From Kent State to Today: Are We Headed for Another Tragedy on American Streets?
Tin soldiers and Trump coming, We're finally on our own...

In May 1970, a burst of gunfire from the Ohio National Guard turned a student protest at Kent State University into a national nightmare. Four unarmed students were killed and nine others were wounded, their blood soaking the asphalt of a college campus that had become a kill floor.
Those images of students sprawled lifeless on the ground — one young woman's anguished scream captured in an iconic photograph — are seared into the American conscience. They serve as a stark reminder of what can happen when political leadership resorts to military force to confront civilian dissent.
Today, more than 55 years later, that dark history feels alarmingly relevant. President Donald Trump's recent attempt to deploy 300 California National Guard troops to Portland, Oregon — even after a federal court blocked his move to federalize Oregon's Guard — is a foghorn warning of how fragile the boundary is between maintaining order and unleashing chaos.
The president's rhetoric about using the U.S. military to confront what he calls "the enemy from within" has taken a sharp, incendiary turn, one that risks transforming our own cities into potential one-sided battlefields.
The country has already witnessed the dangers of government overreach. In the last few days, a violent clash in Chicago erupted when ICE agents, many of whom are recent recruits and poorly trained, attempted an aggressive street operation. According to local reports, the chaos spiraled into violence that left civilians injured and deepened distrust between residents and federal authorities.
It was a tragic episode that underscored what happens when paramilitary-style force meets communities already pushed to the edge by the Trump administration's policies.
The echoes of the Kent State tragedy resonate louder now than at any time in recent memory. Then, it was young students opposed to the Vietnam War who were deemed a threat.
Today, people have been and continue to protest for civil rights, economic justice, or the right to live free from fear in their own neighborhoods. The tools of suppression — military gear, armed troops, and heated political rhetoric — are chillingly similar.
What makes this moment especially dangerous is the volatility of our national discourse. We have a president who has normalized the language of internal enemies and whose public remarks often blur the line between lawful dissent and insurrection.

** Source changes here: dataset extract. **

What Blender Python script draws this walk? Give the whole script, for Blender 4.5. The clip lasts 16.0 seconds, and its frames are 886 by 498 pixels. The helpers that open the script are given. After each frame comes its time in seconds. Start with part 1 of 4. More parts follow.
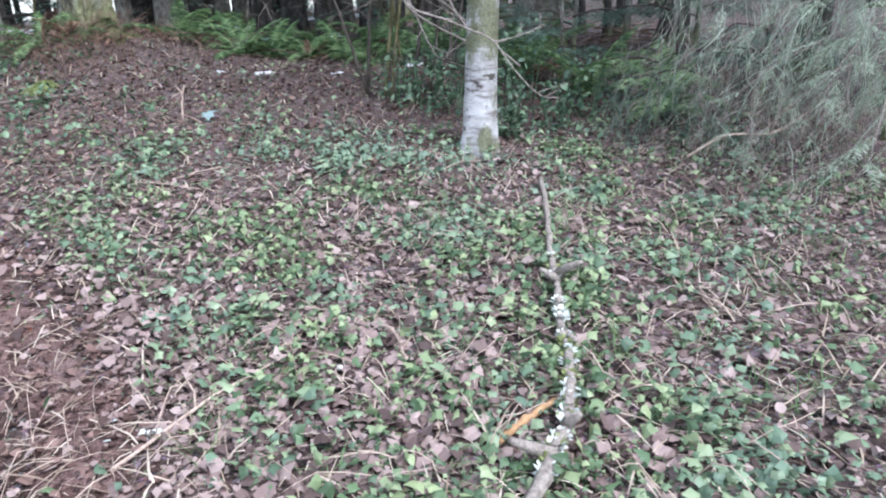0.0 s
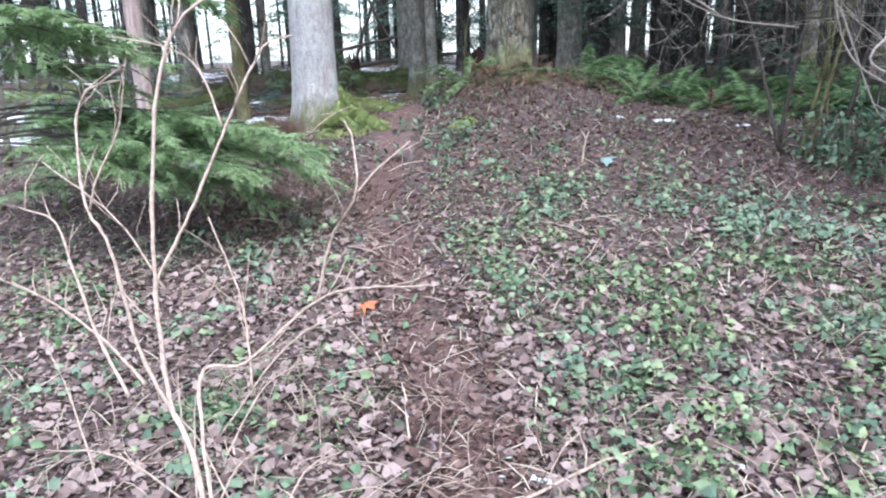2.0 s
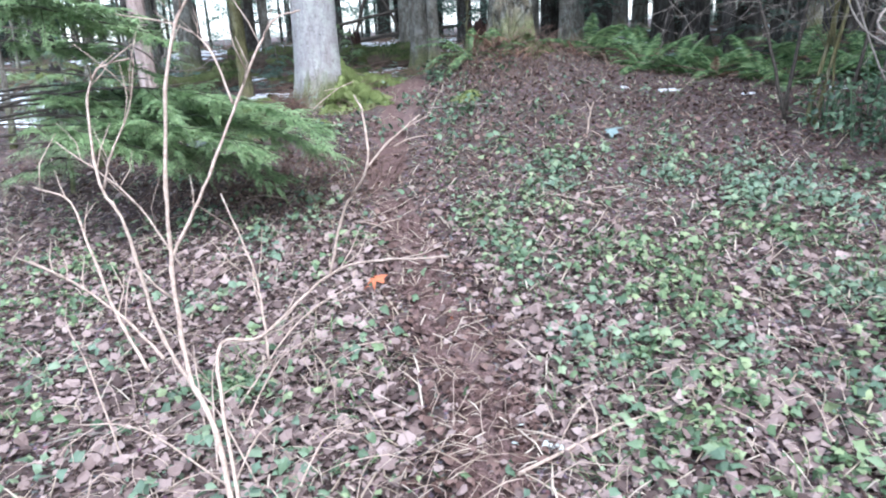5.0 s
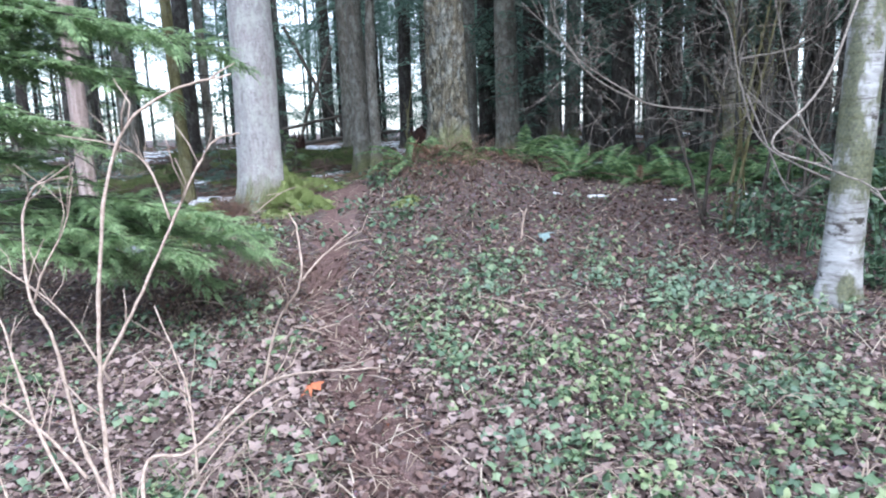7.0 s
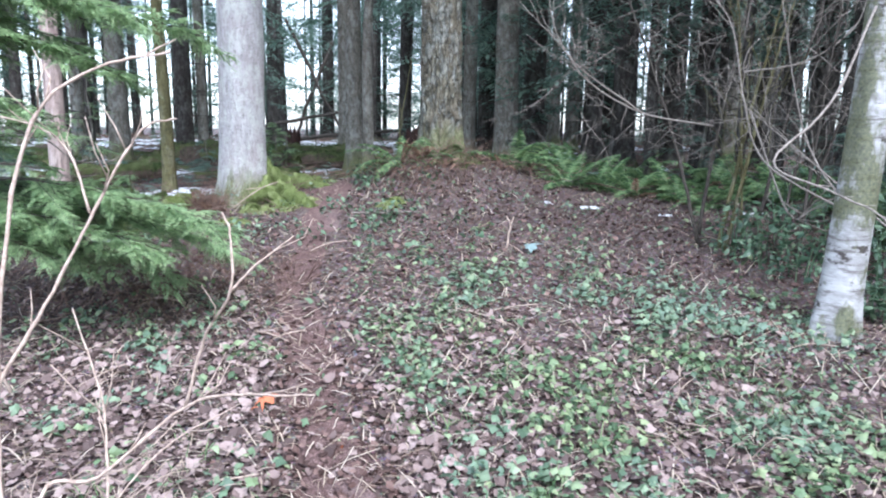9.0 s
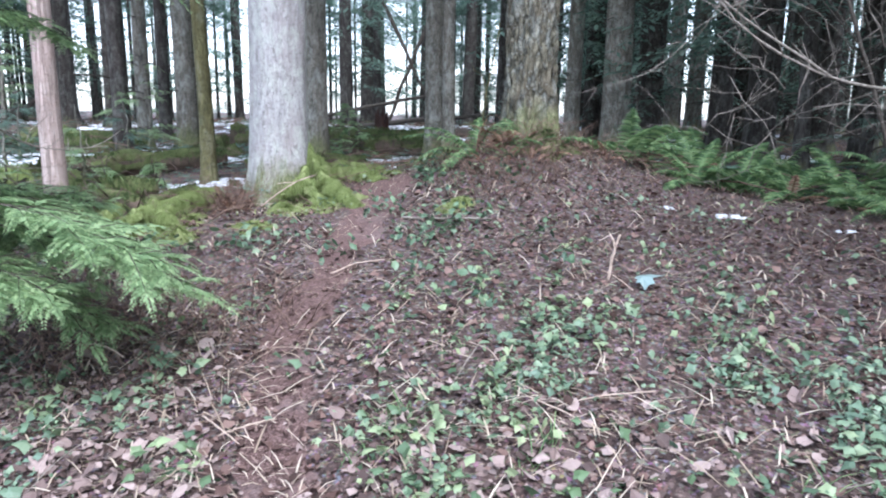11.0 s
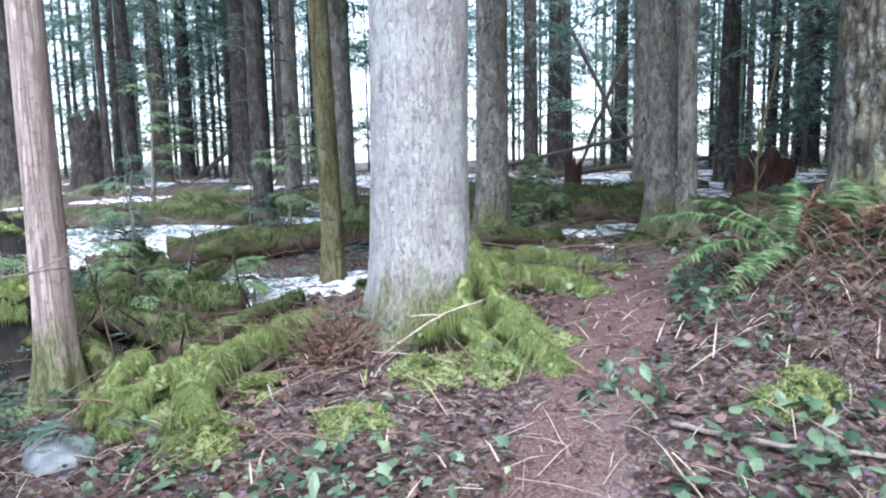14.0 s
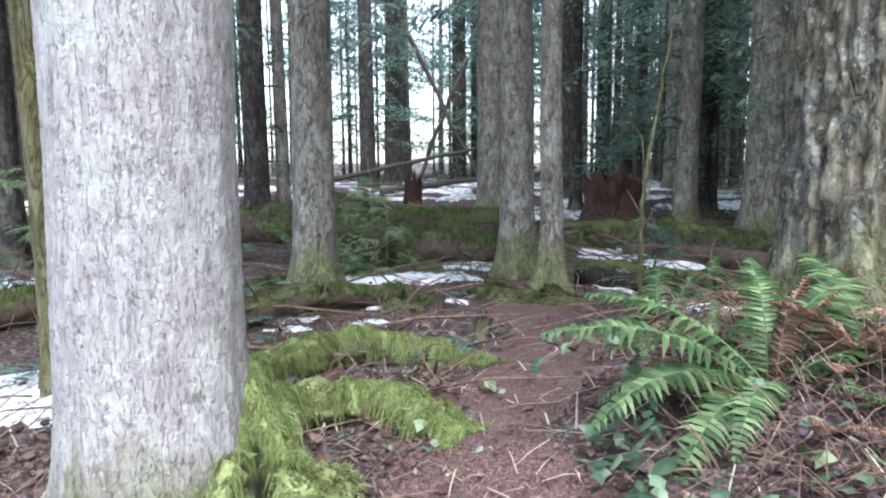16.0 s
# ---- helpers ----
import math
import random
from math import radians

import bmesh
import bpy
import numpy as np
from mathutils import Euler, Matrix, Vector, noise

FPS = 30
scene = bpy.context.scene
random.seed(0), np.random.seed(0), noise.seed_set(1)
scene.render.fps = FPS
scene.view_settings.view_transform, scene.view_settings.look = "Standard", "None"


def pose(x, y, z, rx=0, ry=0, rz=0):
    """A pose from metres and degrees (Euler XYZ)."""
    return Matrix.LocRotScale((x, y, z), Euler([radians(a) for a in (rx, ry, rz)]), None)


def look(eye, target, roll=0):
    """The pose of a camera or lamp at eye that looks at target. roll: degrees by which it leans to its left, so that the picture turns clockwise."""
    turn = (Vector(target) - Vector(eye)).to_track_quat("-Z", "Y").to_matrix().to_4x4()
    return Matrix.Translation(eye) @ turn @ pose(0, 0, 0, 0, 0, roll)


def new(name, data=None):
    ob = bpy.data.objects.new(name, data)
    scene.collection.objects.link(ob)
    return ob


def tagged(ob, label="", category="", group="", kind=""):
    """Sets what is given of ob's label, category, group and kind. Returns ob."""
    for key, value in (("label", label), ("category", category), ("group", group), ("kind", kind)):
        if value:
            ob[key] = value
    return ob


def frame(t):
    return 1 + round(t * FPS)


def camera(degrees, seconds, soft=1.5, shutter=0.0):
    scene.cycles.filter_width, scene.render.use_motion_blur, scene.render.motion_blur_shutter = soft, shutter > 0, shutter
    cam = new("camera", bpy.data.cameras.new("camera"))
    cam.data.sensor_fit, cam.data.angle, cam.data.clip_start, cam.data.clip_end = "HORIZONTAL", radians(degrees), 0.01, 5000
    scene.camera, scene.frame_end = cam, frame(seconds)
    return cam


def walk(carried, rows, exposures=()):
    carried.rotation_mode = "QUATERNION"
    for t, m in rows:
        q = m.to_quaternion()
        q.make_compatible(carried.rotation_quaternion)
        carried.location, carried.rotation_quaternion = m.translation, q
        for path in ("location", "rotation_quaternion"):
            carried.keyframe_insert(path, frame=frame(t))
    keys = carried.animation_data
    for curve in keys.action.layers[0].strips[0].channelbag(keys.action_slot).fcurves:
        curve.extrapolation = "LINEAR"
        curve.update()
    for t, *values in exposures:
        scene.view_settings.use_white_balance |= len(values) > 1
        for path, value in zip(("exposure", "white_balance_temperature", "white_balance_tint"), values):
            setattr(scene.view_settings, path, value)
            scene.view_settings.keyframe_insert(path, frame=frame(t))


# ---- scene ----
cam = camera(65.5, 16.0, soft=2.1)
PATH = [
    (0, (0.101, 0.081, 1.515), (0.037, 1.963, 0.84), -2.5),
    (0.5, (0.01, 0.108, 1.54), (-0.295, 1.977, 0.898), -1.6),
    (1, (-0.104, 0.129, 1.572), (-0.752, 1.912, 0.938), -1.4),
    (1.5, (-0.182, 0.124, 1.607), (-1.037, 1.838, 1.032), -0.4),
    (2, (-0.227, 0.123, 1.625), (-1.229, 1.767, 1.084), -1.8),
    (2.5, (-0.23, 0.149, 1.582), (-1.218, 1.759, 0.925), -3.6),
    (3, (-0.217, 0.15, 1.56), (-1.184, 1.728, 0.803), -4.3),
    (3.5, (-0.232, 0.137, 1.579), (-1.201, 1.735, 0.869), -3.5),
    (4, (-0.252, 0.119, 1.607), (-1.246, 1.725, 0.948), -2.5),
    (4.2, (-0.258, 0.113, 1.607), (-1.274, 1.702, 0.941), -3.2),
    (6.3, (-0.159, 0.018, 1.661), (-1.124, 1.701, 1.172), -2.6),
    (6.5, (-0.152, 0.016, 1.643), (-1.127, 1.679, 1.111), -3.8),
    (7, (-0.132, 0.02, 1.706), (-1.018, 1.78, 1.362), -2.2),
    (7.5, (-0.115, 0.017, 1.727), (-1.052, 1.762, 1.449), -3.0),
    (8, (-0.102, 0.032, 1.721), (-0.981, 1.807, 1.447), -0.5),
    (8.2, (-0.071, 0.035, 1.711), (-0.929, 1.813, 1.389), 0.4),
    (10.3, (-0.507, 1.649, 1.68), (-1.453, 3.376, 1.332), 1.0),
    (10.5, (-0.584, 1.848, 1.682), (-1.623, 3.517, 1.317), 0.0),
    (11, (-0.887, 2.362, 1.629), (-2.018, 3.967, 1.248), 0.8),
    (11.5, (-1.215, 2.822, 1.601), (-2.46, 4.318, 1.142), -0.2),
    (12, (-1.658, 3.324, 1.64), (-3.07, 4.694, 1.279), -1.0),
    (12.5, (-2.144, 3.752, 1.599), (-3.556, 5.132, 1.278), 0.1),
    (13, (-2.588, 4.157, 1.642), (-3.993, 5.537, 1.294), 1.5),
    (13.5, (-2.984, 4.55, 1.761), (-4.481, 5.848, 1.486), 0.9),
    (14, (-3.328, 4.87, 1.756), (-4.855, 6.136, 1.5), -1.1),
    (14.5, (-3.618, 5.2, 1.828), (-5.046, 6.574, 1.562), 2.2),
    (15, (-3.917, 5.594, 1.854), (-5.34, 6.988, 1.671), 1.3),
    (15.5, (-4.209, 5.925, 1.932), (-5.565, 7.379, 1.711), 0.1),
    (16, (-4.48, 6.207, 1.996), (-5.675, 7.791, 1.745), -0.4),
]
walk(cam, [(t, look(eye, target, roll)) for t, eye, target, roll in PATH], [(0.0, 1.88, 5800.0, 13.0), (2.0, 1.94, 5750.0, 12.5), (3.2, 2.0, 5700.0, 12.0), (6.5, 1.9, 5650.0, 11.0), (7.0, 1.85, 5650.0, 11.0), (8.0, 2.04, 5650.0, 11.5), (12.5, 1.95, 5700.0, 12.0), (13.0, 2.0, 5700.0, 12.0), (14.5, 2.01, 5650.0, 11.5), (15.3, 2.13, 5750.0, 11.5), (16.0, 2.17, 5950.0, 12.5)])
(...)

Such words are not harmless; they sow the seeds for confrontation and provide cover for acts of violence carried out in the name of security.
The National Guard, comprised of our, neighbors, elected officials, coworkers, those seeking an extra income, or those looking to sincerely serve their country, is honorable and often provides vital aid during disasters.
Yet history has shown that when they are deployed in politically charged circumstances, such as the Kent State student protest or the ICE-induced conflicts in Chicago, their role can shift from protectors to enforcers, and sometimes, tragically, to aggressors. In the haze of tension, not to mention proper training, a single misunderstanding or a panicked trigger pull can ignite disaster.
It is not hard to imagine a modern-day Kent State unfolding in a downtown square, on the steps of a city hall, or even outside a church. The question is not whether such a tragedy could happen again, but when — especially as the temperature of our political climate continues to rise.
The lesson of Kent State should have been that military force being used against civilians carries too high a cost in both lives and trust. Yet those in power couldn't care less and have historic amnesia at precisely the moment we need to remember it most.
This volatility may be what they want.
When that tragedy strikes — if peaceful Americans once again fall to bullets fired by those sworn to protect them — we must ask ourselves: how will the public respond? Will we mourn and move on, or will we finally confront the perilous path paved by President Trump that has brought us to this point in our history?